World trade plays an important part in international politics. Trading links between countries help to establish friendly relations and reduce the possibility of conflict: simply put, if countries need each other for trade, they are less likely to resort to war. Trade can also be used as an important peace-keeping tool in international relations: for example, one or more nations may decide to boycott another country's exports in order to try and force it to change its policies, as was the case with South Africa over its policy of apartheid. Similarly, sanctions are in place to prevent countries from breaking the international trade embargo with Iraq, following its invasion of Kuwait in 1990, and subsequent refusal to obey UN resolutions. Boycotts and embargoes have their limitations, however, for they are difficult to enforce and therefore open to abuse.
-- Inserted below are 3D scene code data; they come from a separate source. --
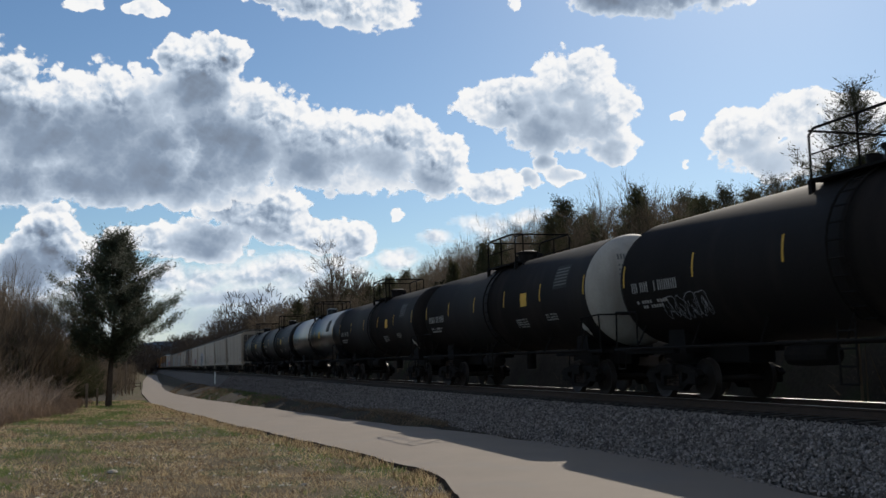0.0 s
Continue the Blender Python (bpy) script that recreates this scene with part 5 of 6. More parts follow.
def cedar_meshes(seed, height, width, m, limbs=90, tufts=7, leaves=16, leaf=0.34, lean=0.0, bare=0.12, wide_at=0.5, point=1.05, inner=0.22, sweep=0.2, uneven=0.25, fan=0.28):
    """A red cedar: tapered trunk, upswept limbs that fork into tufts, a ragged crown with gaps and a pointed leader."""
    rng = random.Random(seed)
    s, cr = Shape(), Shape()
    k0 = height / 10.0

    def trunk_at(k):
        return Vector((lean * height * k + math.sin(k * 5 + seed) * 0.07, math.cos(k * 4 + seed) * 0.07, height * k))

    r0 = height * 0.021
    marks = (-0.02, 0.12, 0.3, 0.5, 0.75, 1.0)
    for i in range(5):
        s.tube(trunk_at(marks[i]), trunk_at(marks[i + 1]), r0 * (1 - 0.19 * i), 8, r0 * (1 - 0.19 * (i + 1)))
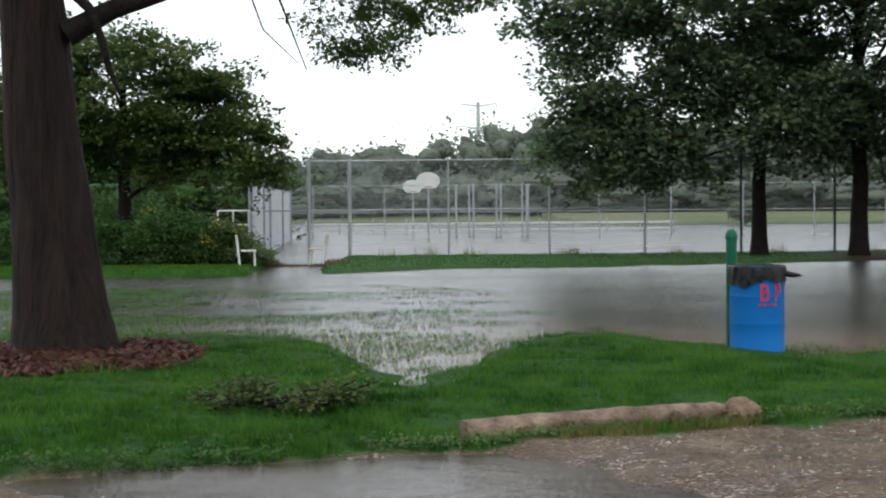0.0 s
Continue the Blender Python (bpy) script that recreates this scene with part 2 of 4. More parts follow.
GALV_DARK = mat("weathered_green_steel", (0.05, 0.07, 0.065), (0.11, 0.13, 0.125), 0.55, 3, 90, 0.1, metal=0.3)
SLAT = mat("white_slats", (0.5, 0.52, 0.53), (0.68, 0.7, 0.72), 0.6, 2, 30, 0.1, spread=0.12)
WHITE = mat("white_paint", (0.62, 0.62, 0.58), (0.8, 0.8, 0.77), 0.5, 3, 60, 0.15)
BLUE = mat("blue_barrel_paint", (0.0015, 0.11, 0.36), (0.003, 0.15, 0.46), 0.5, 2.2, 45, 0.12, spec=0.15)
RED = mat("red_spray_paint", (0.42, 0.02, 0.04), (0.6, 0.05, 0.07), 0.6, 6, 60, 0.05)
BAG = mat("black_plastic_bag", (0.003, 0.003, 0.004), (0.008, 0.008, 0.01), 0.28, 14, 60, 0.25, spec=0.3)
GREENP = mat("green_post_paint", (0.002, 0.07, 0.04), (0.007, 0.12, 0.065), 0.4, 3, 50, 0.15)
LOGM = mat("weathered_log_wood", (0.09, 0.055, 0.038), (0.34, 0.25, 0.185), 0.75, 7, 45, 0.9, dist=0.03)
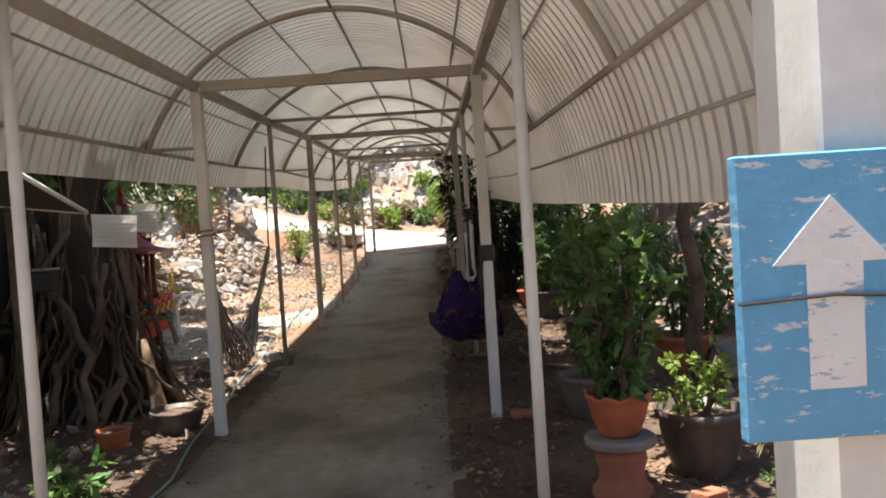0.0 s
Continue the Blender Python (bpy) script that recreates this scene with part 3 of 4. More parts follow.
shrub(-2.1, 17.0, 0.3, 0.18, 90, 0.06, 0.025, M_leaf, "small green weed in gravel", 503)
shrub(-2.6, 13.6, 0.15, 0.16, 70, 0.05, 0.025, M_leaf_lime, "low weed on bare soil", 504)
tree("young_tree", 1.5, 23.0, 1.3, 0.03, [((-0.75, 0.2, 1.15), 0.32), ((-0.45, 0.1, 1.45), 0.36), ((-0.55, 0.4, 0.95), 0.28), ((-0.2, 0.3, 1.2), 0.3), ((-0.85, 0.3, 1.5), 0.25), ((0.1, 0.2, 1.5), 0.25)], 1300, 0.19, 0.06, M_leaf_lime, "young tree with long yellow-green leaves", 510, lean=(-0.25, 0.1))

# garden shrubs in the shade; past y 13 it is painted into their leaves
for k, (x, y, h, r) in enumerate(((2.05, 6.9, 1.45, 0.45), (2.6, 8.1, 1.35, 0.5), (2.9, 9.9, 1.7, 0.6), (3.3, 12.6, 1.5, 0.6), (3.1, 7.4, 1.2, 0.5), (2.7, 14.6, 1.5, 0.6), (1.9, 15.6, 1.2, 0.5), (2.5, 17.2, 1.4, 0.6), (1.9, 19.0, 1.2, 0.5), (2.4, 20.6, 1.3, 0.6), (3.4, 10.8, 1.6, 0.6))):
    shrub(x, y, h, r, 1100 if y < 13 else 700, 0.085, 0.042, (M_leaf if k % 2 else M_leaf_sun) if y < 13 else M_leaf_dark_shade, "green garden shrub growing in the shade", 600 + k, stems=6)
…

History of International Trade

Trade between the peoples and countries of the world is as old as human history. Land and sea routes connected the first civilizations in Mesopotamia and around the Mediterranean; and the Phoenicians of the eastern Mediterranean traded metals, cedar wood, cloth, and animals across the sea as early as 3000 BC. One of the most important land routes was the Silk Road, connecting China in the east with the Roman Empire in the west. Silks, gemstones, perfumes, and other luxury goods were carried along this route from 300 BC onwards, providing a direct link between two of the major civilizations of the world. The European end of this route was controlled first by Constantinople (Istanbul) and then by the cities of northern Italy, particularly Venice, which grew rich on the proceeds of this trade.

In the 15th and 16th centuries, the development of sea-going vessels and advances in navigation by the Portuguese and Spanish led to a vast increase in world trade, as European merchants sought out new markets in Africa and Asia and brought back rare spices and other exotic goods. All of the major European nations set up trading posts around the world which grew into colonies and eventually, between the 16th and 19th centuries, developed into land-based empires many times the size of their parent countries.
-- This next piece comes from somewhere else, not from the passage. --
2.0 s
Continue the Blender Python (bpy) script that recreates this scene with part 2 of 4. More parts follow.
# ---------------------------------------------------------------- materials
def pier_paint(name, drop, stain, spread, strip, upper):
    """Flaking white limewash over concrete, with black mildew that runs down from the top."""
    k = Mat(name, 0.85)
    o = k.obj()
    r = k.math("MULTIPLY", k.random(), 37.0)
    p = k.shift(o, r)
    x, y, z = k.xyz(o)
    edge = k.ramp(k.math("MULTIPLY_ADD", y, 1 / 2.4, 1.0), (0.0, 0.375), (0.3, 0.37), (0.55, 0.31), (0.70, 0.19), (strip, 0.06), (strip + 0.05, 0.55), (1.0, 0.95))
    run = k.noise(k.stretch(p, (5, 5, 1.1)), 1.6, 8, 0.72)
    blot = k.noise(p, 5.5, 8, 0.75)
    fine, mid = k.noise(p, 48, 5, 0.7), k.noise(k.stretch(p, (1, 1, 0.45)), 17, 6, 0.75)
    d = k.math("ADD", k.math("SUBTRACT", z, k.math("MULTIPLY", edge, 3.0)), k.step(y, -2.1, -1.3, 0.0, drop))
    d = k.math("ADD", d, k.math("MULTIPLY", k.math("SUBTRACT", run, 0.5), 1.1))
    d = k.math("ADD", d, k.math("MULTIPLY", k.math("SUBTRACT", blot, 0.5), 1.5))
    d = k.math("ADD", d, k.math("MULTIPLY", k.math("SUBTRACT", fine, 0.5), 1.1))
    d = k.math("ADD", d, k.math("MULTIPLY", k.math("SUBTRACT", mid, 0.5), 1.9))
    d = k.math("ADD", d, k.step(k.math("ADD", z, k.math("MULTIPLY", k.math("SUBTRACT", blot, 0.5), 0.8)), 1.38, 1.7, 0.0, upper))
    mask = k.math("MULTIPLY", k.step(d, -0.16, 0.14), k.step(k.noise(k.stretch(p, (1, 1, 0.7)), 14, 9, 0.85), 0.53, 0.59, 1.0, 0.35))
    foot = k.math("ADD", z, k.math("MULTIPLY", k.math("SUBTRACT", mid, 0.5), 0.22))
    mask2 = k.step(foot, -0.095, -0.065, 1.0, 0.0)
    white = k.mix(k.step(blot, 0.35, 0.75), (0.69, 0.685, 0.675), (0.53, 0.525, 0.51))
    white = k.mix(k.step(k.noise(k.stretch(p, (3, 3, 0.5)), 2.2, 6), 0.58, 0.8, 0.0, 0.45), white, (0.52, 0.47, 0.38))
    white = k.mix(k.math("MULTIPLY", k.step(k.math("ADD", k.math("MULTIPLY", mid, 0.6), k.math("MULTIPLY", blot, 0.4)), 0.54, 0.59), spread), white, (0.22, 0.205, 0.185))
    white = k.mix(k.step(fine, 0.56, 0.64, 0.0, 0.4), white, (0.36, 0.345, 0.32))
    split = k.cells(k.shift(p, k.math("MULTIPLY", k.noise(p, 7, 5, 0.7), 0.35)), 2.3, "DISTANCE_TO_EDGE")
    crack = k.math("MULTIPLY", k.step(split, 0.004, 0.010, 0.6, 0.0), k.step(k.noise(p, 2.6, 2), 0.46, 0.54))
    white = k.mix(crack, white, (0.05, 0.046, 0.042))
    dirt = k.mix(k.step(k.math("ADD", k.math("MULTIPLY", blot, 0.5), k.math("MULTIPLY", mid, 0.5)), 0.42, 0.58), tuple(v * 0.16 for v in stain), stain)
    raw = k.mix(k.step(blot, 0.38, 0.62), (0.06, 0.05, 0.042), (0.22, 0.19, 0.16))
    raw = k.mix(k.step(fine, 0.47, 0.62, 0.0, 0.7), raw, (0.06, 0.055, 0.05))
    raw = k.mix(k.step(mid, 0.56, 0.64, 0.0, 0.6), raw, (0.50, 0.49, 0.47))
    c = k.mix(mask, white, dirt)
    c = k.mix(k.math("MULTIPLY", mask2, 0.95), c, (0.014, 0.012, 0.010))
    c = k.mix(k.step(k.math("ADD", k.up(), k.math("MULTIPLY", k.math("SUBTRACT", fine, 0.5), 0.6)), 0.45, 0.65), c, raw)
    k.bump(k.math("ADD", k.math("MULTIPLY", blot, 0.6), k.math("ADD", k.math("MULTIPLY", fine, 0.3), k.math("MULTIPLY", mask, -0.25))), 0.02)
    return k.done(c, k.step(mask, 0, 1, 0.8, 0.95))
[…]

During the 18th and 19th centuries, the Industrial Revolution transformed the British economy into the richest in the world. New factories manufacturing cotton and other goods sprung up throughout the country, requiring raw materials from overseas to keep them supplied. This led to a vast increase in world trade and established Britain as the world's largest trading nation. The development of railways and steam ships enabled goods to be transported around the world in a fraction of the time achieved by sailing ships. A century later, most of Europe and North America were industrialized, leading to the dominance of the world economy by a few key nations. Until the mid-20th century, trade was mainly in primary products, but today it is dominated by the import and export of secondary and tertiary products between industrialized nations.

The pattern of world trade has shifted in the 20th century as developed nations have set up their own manufacturing plants in developing countries, where labour and manufacturing costs are much cheaper. This situation can be both helpful and harmful to the developing country. For example, the new industry can create employment for the people living there, develop the infrastructure, and boost the economy. However, such a set-up can also be seen as exploitative because wages are often very low, the majority of profits go to the manufacturer, and the situation often prevents the host country from developing its own manufacturing base, thereby increasing its reliance on expensive imports. Today, tourism is an increasingly important service industry in developing nations whose economies would otherwise be solely dependent on one or two primary products. As these poorer countries become more profitable, they will have more money to invest in their own industries, and so the balance of trade will shift again, as it continues to reflect the fluctuating fortunes and needs of the nations of the world.